[Start INFORMATION SHOWN]

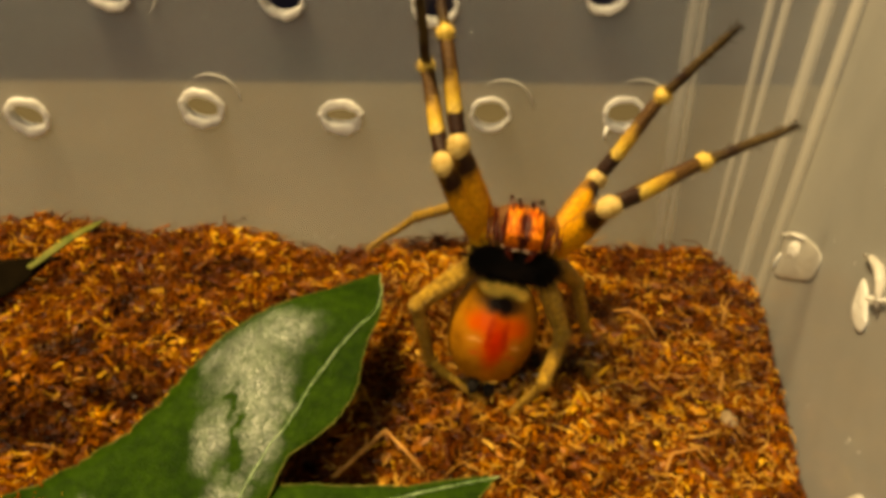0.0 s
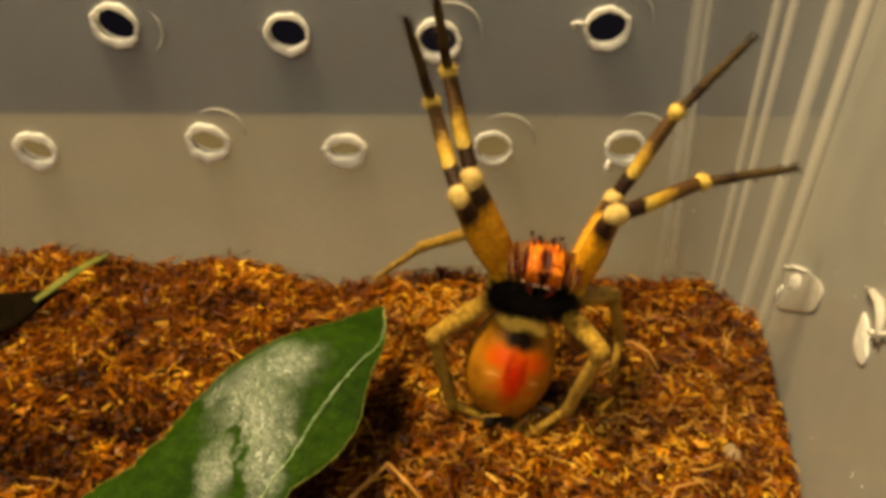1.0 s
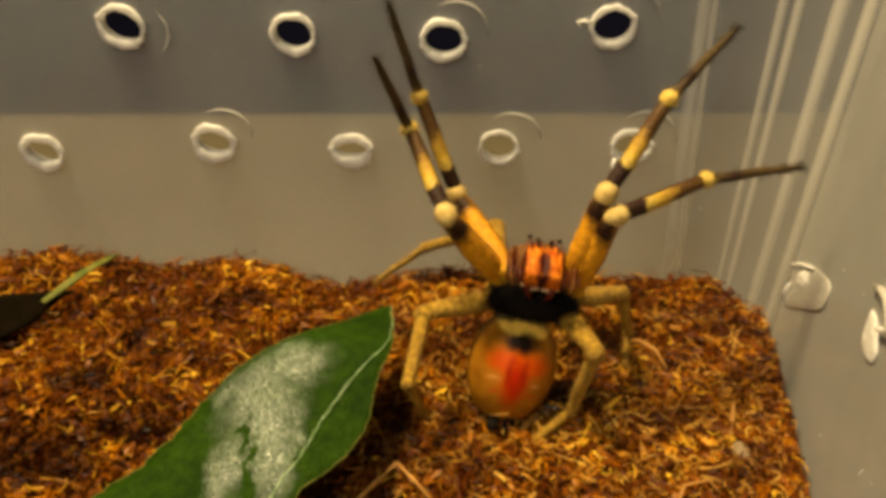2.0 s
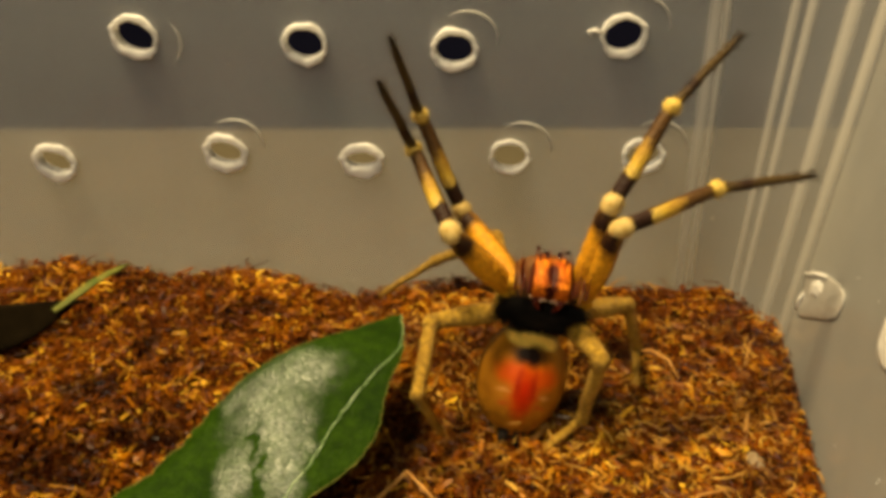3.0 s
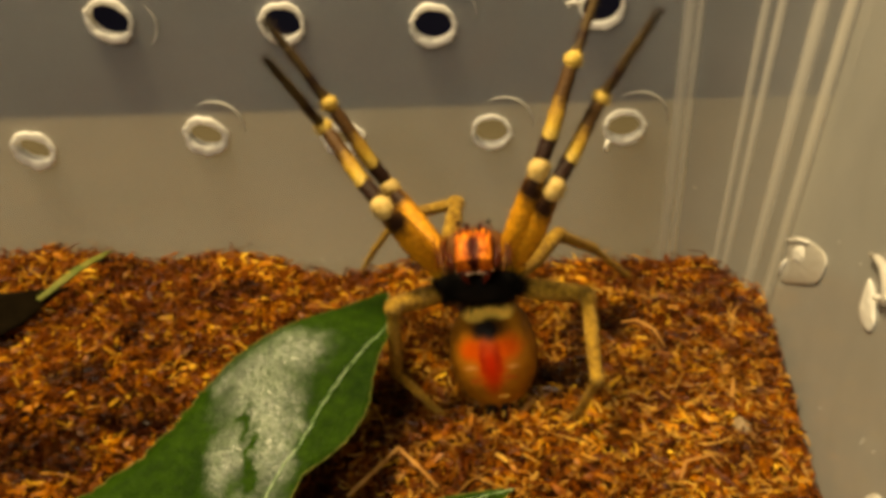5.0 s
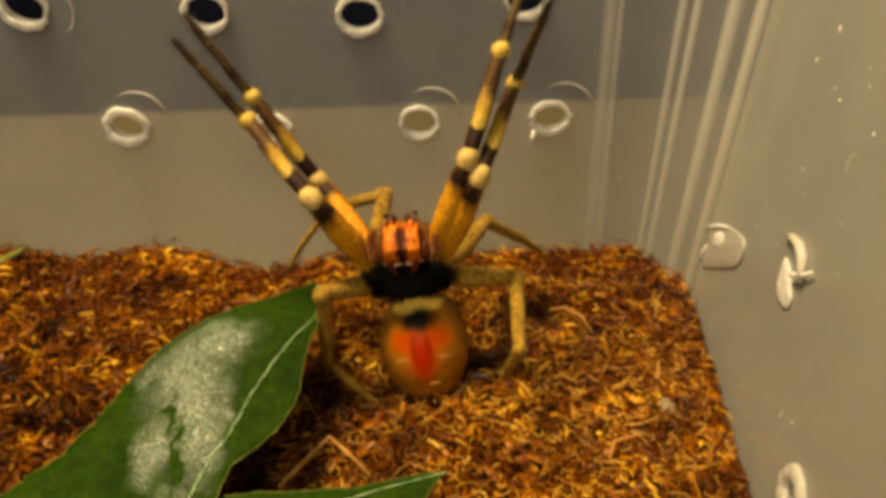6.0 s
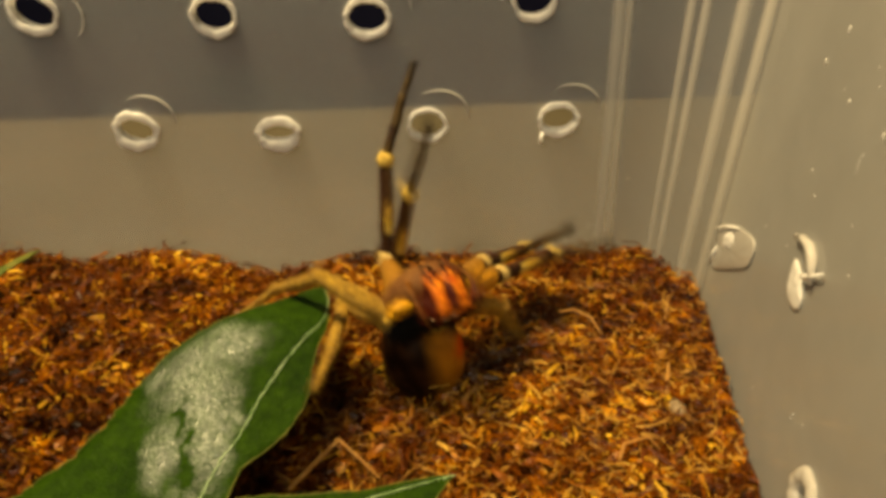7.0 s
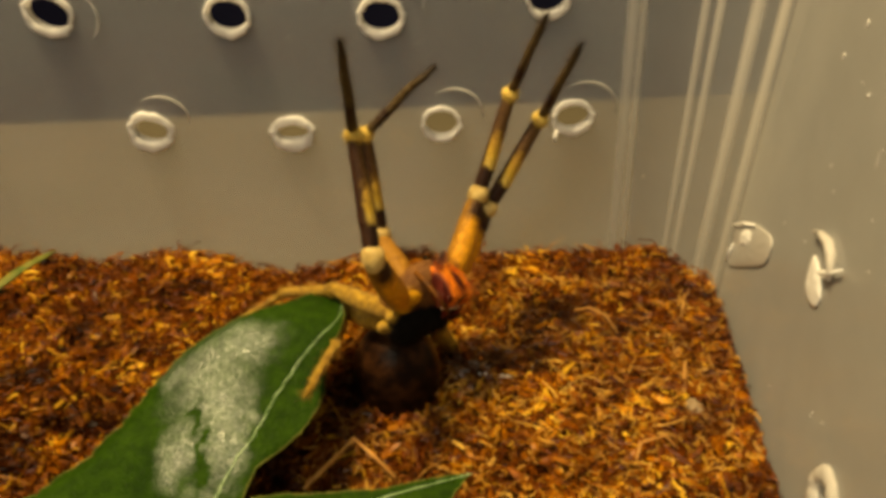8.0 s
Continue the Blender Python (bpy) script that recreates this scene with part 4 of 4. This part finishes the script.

[End INFORMATION SHOWN]

- **OBJECTIVE**: The pictures should not be reproduced; quote all of the other material exactly.

- **FINISHED TASK**:
0.0 s
1.0 s
2.0 s
3.0 s
5.0 s
6.0 s
7.0 s
8.0 s
Continue the Blender Python (bpy) script that recreates this scene with part 4 of 4. This part finishes the script.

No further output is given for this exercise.